The company began as a small welding and fabrication shop started by Bob Corriveau and Louis Gingras in 1978, before expanding into truck body sales in 1986. Through hard work and relentless customer service, Gingras Corriveau quickly became the number one dealer in Canada for Bibeau dump-bodies.

Stang arrived on the scene in 2002 after 15 years in the chemical industry, having bought the company from his uncle Bob, the current mayor of Papineau-Cameron Township.

What he inherited was a "well-oiled machine" with a very loyal customer base and a solid industry reputation installing top-quality products. But like many truck upfitters, it was run like a Mom-and-Pop operation.

Stang was determined to take it to the next level with double-digit sales every year and a bigger marketshare.

He introduced more standardization by documenting procedures and cross-training personnel, and more day-to-day decison-making was delegated to staff.

"I put things in place to allow others to make decisions and gave them some latitude to allow them to learn and grow."

Under the mission statement, 'We build trucks that owners want to own and drivers want to drive,' Stang has also launched a diversification strategy.

For years, Gin-Cor ran like a seasonal business.
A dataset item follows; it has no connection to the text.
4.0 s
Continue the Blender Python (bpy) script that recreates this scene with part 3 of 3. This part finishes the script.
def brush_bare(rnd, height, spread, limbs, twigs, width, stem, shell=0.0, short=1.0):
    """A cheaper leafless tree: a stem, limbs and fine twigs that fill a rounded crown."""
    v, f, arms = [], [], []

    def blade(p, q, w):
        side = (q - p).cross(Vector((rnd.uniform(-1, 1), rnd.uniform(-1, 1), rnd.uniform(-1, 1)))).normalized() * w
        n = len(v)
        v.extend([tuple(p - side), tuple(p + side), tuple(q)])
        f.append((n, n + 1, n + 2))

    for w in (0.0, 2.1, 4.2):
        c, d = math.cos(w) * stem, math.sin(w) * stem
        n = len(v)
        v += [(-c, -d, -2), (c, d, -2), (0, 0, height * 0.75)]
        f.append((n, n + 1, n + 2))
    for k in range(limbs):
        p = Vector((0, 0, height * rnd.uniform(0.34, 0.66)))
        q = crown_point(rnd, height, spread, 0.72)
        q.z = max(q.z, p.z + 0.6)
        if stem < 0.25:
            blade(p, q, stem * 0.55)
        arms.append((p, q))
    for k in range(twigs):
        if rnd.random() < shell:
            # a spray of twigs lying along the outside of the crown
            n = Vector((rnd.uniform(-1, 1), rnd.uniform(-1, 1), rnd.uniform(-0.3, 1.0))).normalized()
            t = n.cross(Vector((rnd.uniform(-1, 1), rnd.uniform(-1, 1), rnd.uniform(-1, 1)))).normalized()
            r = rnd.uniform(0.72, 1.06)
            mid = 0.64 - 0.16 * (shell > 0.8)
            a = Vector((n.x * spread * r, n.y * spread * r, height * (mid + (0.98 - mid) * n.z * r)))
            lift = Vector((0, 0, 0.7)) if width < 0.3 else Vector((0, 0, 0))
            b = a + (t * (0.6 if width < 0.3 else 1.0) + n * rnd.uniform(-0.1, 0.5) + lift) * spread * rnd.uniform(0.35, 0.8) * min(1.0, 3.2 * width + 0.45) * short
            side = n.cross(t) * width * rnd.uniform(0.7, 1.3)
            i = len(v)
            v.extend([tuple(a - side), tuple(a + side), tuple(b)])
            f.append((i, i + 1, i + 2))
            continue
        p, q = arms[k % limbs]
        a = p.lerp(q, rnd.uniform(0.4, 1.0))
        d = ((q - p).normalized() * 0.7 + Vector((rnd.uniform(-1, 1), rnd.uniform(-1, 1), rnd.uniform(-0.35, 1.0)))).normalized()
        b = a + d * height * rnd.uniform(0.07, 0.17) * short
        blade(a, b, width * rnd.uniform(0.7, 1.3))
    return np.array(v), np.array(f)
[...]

Dump boxes were installed in the spring for the upcoming summer construction season before activity picked up again in the fall, attaching snow handling equipment for winter.

Stang is out to find new business to keep revenues rolling in all year long.
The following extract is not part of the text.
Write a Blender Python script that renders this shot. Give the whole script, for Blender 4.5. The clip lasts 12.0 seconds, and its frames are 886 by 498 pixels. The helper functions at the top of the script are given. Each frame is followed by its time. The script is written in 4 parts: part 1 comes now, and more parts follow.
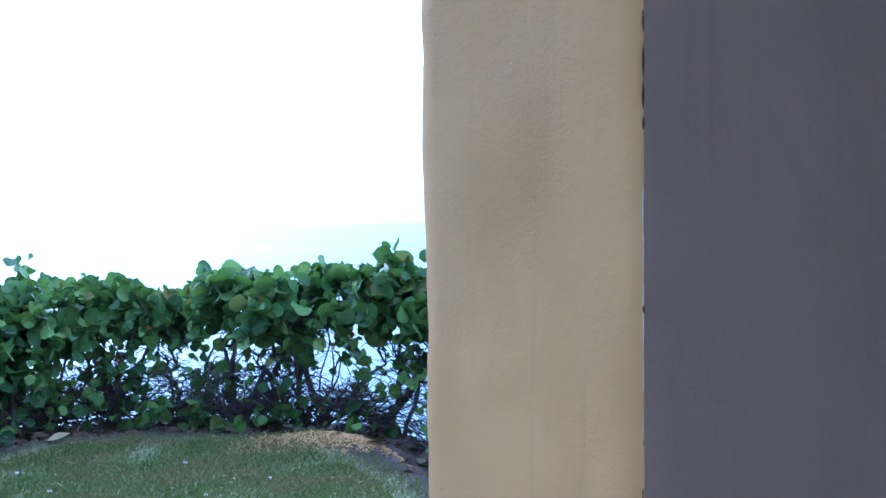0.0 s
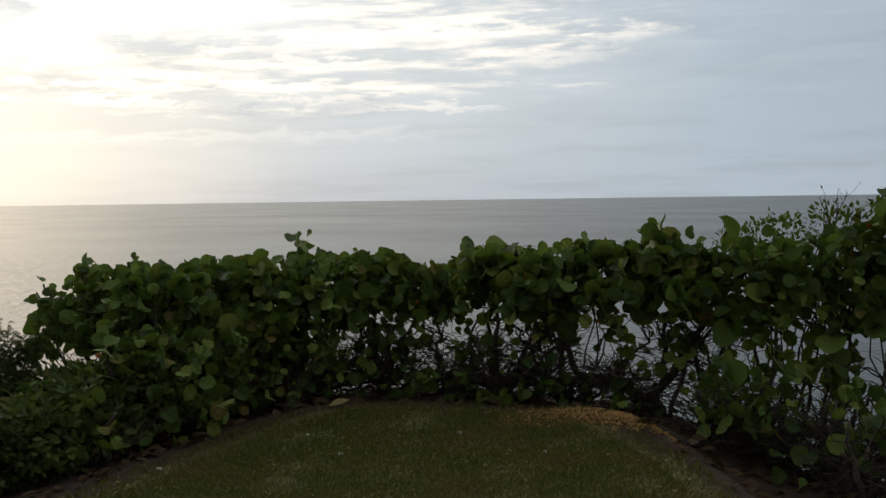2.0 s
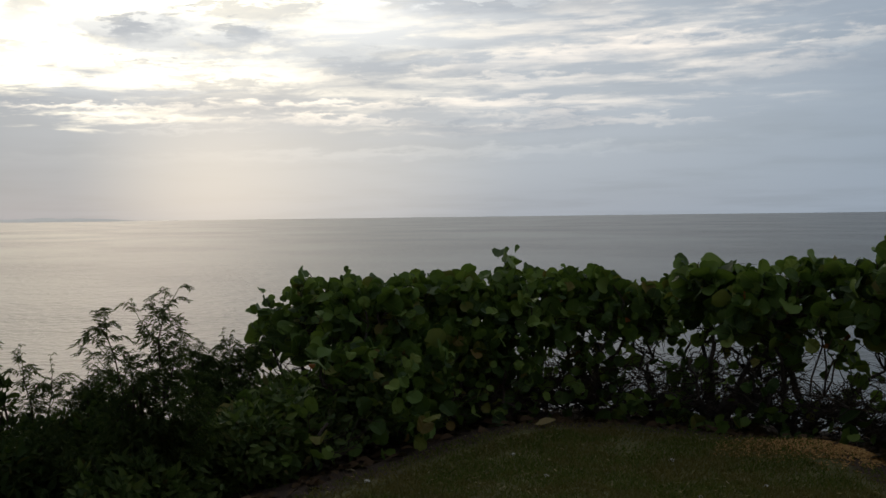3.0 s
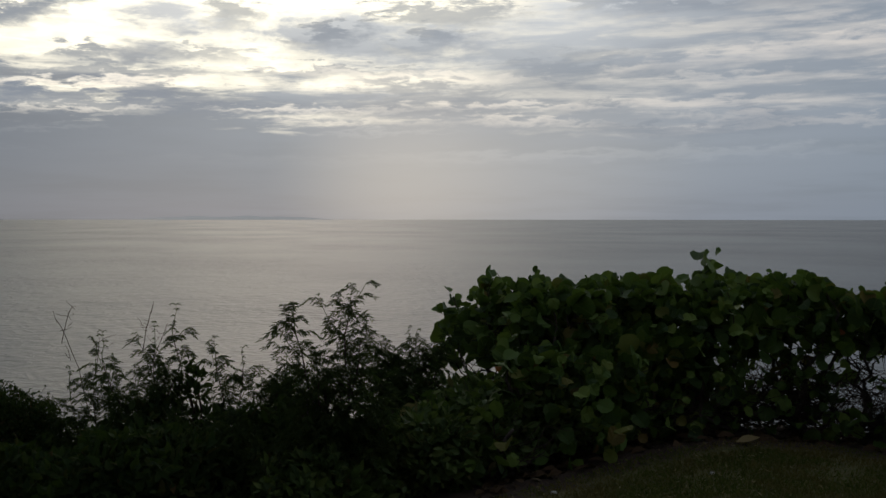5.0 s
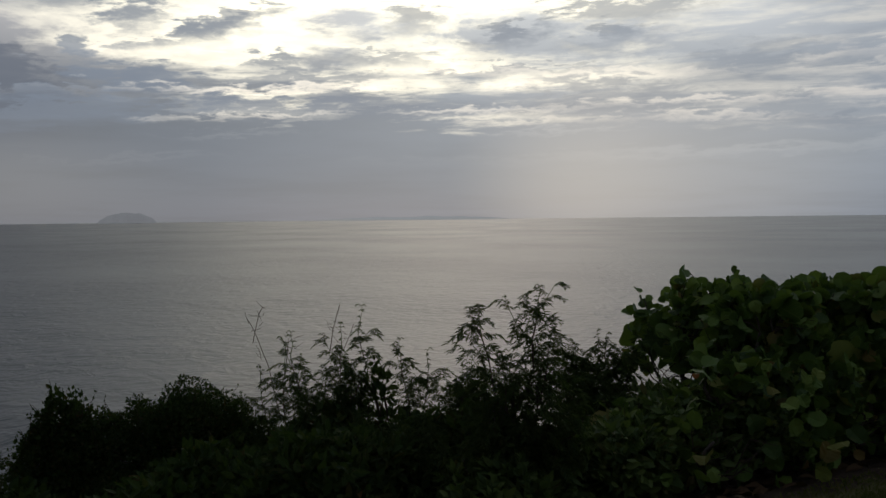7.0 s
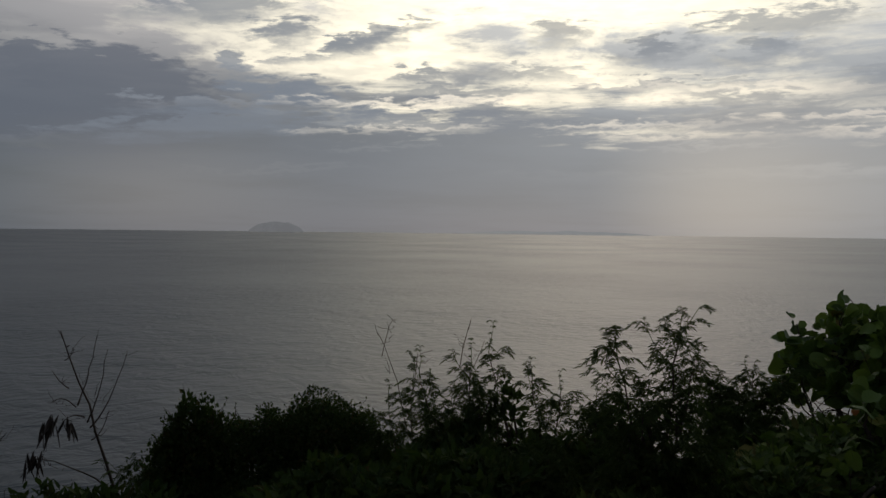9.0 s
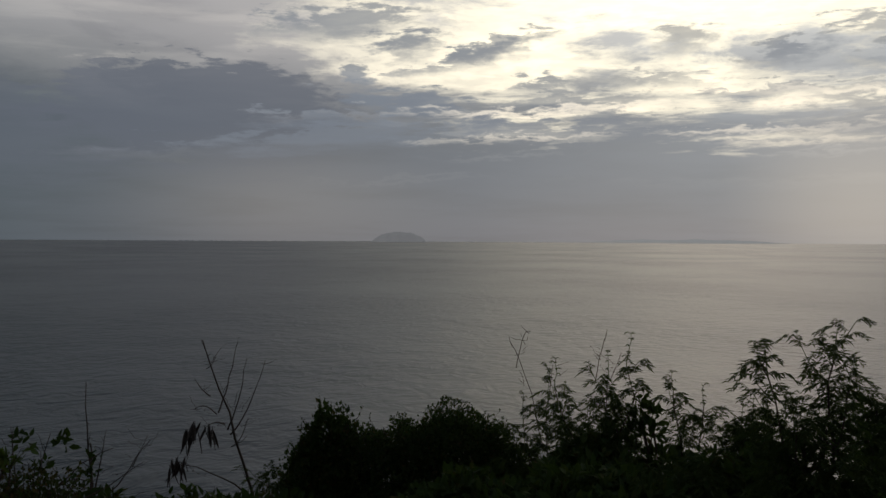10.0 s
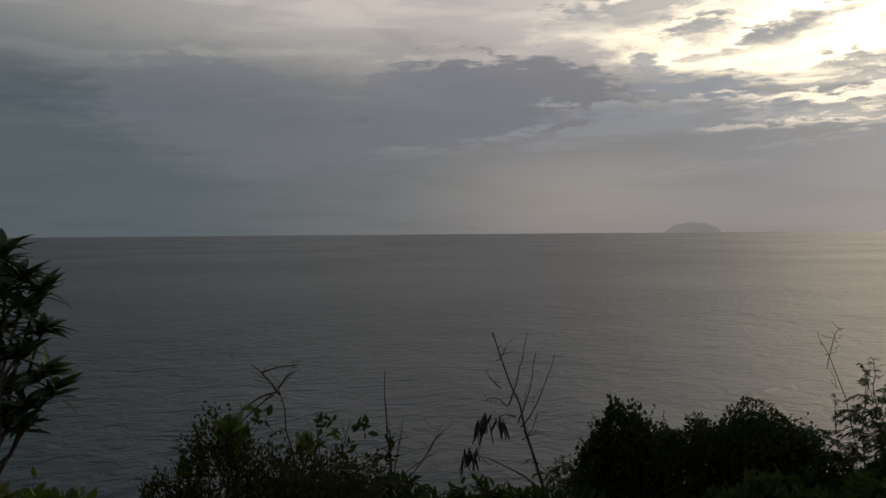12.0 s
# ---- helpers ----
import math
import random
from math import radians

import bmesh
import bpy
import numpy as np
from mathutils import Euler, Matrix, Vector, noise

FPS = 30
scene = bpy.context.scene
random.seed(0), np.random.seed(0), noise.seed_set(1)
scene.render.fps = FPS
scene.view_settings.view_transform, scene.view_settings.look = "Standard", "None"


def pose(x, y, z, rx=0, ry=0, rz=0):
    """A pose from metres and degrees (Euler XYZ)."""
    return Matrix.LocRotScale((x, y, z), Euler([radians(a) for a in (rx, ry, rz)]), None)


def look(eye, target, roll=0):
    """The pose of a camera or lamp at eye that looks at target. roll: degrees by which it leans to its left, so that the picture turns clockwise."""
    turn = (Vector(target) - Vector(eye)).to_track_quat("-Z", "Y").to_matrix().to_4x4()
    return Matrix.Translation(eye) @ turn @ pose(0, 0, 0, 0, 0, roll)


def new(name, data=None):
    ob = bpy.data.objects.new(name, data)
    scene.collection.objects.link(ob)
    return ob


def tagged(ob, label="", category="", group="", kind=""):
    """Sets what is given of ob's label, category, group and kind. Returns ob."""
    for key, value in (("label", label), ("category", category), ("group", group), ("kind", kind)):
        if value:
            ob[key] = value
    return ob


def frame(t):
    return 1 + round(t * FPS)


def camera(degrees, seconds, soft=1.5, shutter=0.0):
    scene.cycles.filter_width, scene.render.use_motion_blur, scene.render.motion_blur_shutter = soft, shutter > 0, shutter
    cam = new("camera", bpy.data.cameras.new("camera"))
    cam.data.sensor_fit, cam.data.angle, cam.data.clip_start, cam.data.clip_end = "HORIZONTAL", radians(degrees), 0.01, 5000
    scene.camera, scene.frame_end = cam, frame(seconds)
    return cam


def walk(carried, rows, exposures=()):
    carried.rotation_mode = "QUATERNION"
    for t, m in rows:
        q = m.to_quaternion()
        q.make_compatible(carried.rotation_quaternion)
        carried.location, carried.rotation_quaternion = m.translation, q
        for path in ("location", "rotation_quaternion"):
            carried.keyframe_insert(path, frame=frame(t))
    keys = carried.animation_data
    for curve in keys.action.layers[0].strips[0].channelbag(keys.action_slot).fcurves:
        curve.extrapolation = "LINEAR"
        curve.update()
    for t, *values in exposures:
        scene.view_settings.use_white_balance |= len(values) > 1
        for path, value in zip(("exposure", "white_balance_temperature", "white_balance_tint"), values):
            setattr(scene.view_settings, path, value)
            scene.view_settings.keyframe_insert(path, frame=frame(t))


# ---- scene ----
cam = camera(48.52, 12.0)


def stand(t, x, y, z, yaw, pitch, roll):
    """A row of the walk: the place, then the turn to the left, up, and the lean, in degrees."""
    yaw, pitch = radians(yaw), radians(pitch)
    way = Vector((-math.sin(yaw) * math.cos(pitch), math.cos(yaw) * math.cos(pitch), math.sin(pitch)))
    return t, look((x, y, z), Vector((x, y, z)) + way, roll)


PATH = [
    stand(0, 0.391, -0.12, 1.7, -1.86, -1.66, -0.39),
    stand(0.5, 0.283, -0.123, 1.699, 0, -1.96, -0.16),
    stand(1, 0.178, -0.146, 1.714, 2.27, -2.01, -0.24),
    stand(1.5, 0.108, -0.162, 1.714, 6.34, -2.37, -0.41),
    stand(2, 0.06, -0.144, 1.713, 11.19, -2.97, -0.77),
    stand(2.5, 0.024, -0.073, 1.714, 16.68, -1.74, 0.1),
    stand(3, -0, -0, 1.719, 23.16, -1.98, -0.71),
    stand(3.5, 0.001, 0.069, 1.705, 27.49, -1.87, -0.16),
    stand(5.5, -0.24, 0.272, 1.692, 35.81, -1.79, -0.48),
    stand(6, -0.292, 0.272, 1.691, 38.15, -1.78, -0.91),
    stand(6.5, -0.321, 0.342, 1.691, 41.21, -2.19, -0.95),
    stand(7, -0.365, 0.429, 1.691, 44.47, -1.84, -0.62),
    stand(9, -0.525, 0.626, 1.689, 52.6, -1.03, 0.66),
    stand(9.5, -0.604, 0.615, 1.693, 55.83, -0.49, 0.84),
    stand(10, -0.639, 0.601, 1.692, 59.69, -0.54, 0.32),
    stand(10.5, -0.671, 0.583, 1.701, 62.72, -0.75, -0.11),
    stand(11, -0.701, 0.587, 1.69, 67.08, -0.8, 0.01),
    stand(11.5, -0.743, 0.645, 1.695, 72.66, -1.14, -0.01),
    stand(12, -0.796, 0.68, 1.687, 76.52, -0.98, -0.45),
]
EXPOSURES = [(0.0, 3.95, 4000, 11), (0.2, 3.5, 4600, 10), (0.3, 3.35, 5100, 10), (0.4, 3.2, 5900, 11), (0.6, 2.9, 6900, 12), (1.0, 2.10, 8200, 5), (1.5, 1.6, 7700, 6), (2.0, 1.26, 7400, 7), (2.5, 1.09, 7150, 8), (3.0, 0.74, 6850, 8), (3.5, 0.40, 6600, 8), (5.5, 0.11, 6450, 8), (7.0, 0.08, 6400, 8), (9.0, -0.09, 6600, 8), (11.0, -0.06, 6950, 9), (12.0, 0.32, 7400, 11)]
walk(cam, PATH, EXPOSURES)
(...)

In chasing more municipal work, Gin-Cor has a four-year deal to build and supply snow plow trucks for the City of Ottawa, and is gaining national exposure with dump and plow truck contracts with the Department of National Defence.

To be closer to customers, Gin-Cor established sales offices in Ottawa, London and Newmarket.

Eventually, Stang intends to establish a network of service centres in southern Ontario for maintenance, repairs and parts distribution.

The recent opening of a new 18,000-square foot production facility represents an ability to streamline their assembly process and physically expand with an eye on future growth.

With large sandblasting and paint booths, Gin-Cor is pursuing refurbishment work in the mining industry.

What Stang has brought to Gin-Cor is a keen understanding of the North American marketplace and the company's competitors.

"I look at things from the perspective of, how do we find synergies to better compete at the regional and national level?"

Often presented with various distribution and partnership proposals, Stang is always shrewd in weighing all options that make for the best corporate fit.

"We only want to align ourselves with the best, those we recognize as the best, regionally or globally."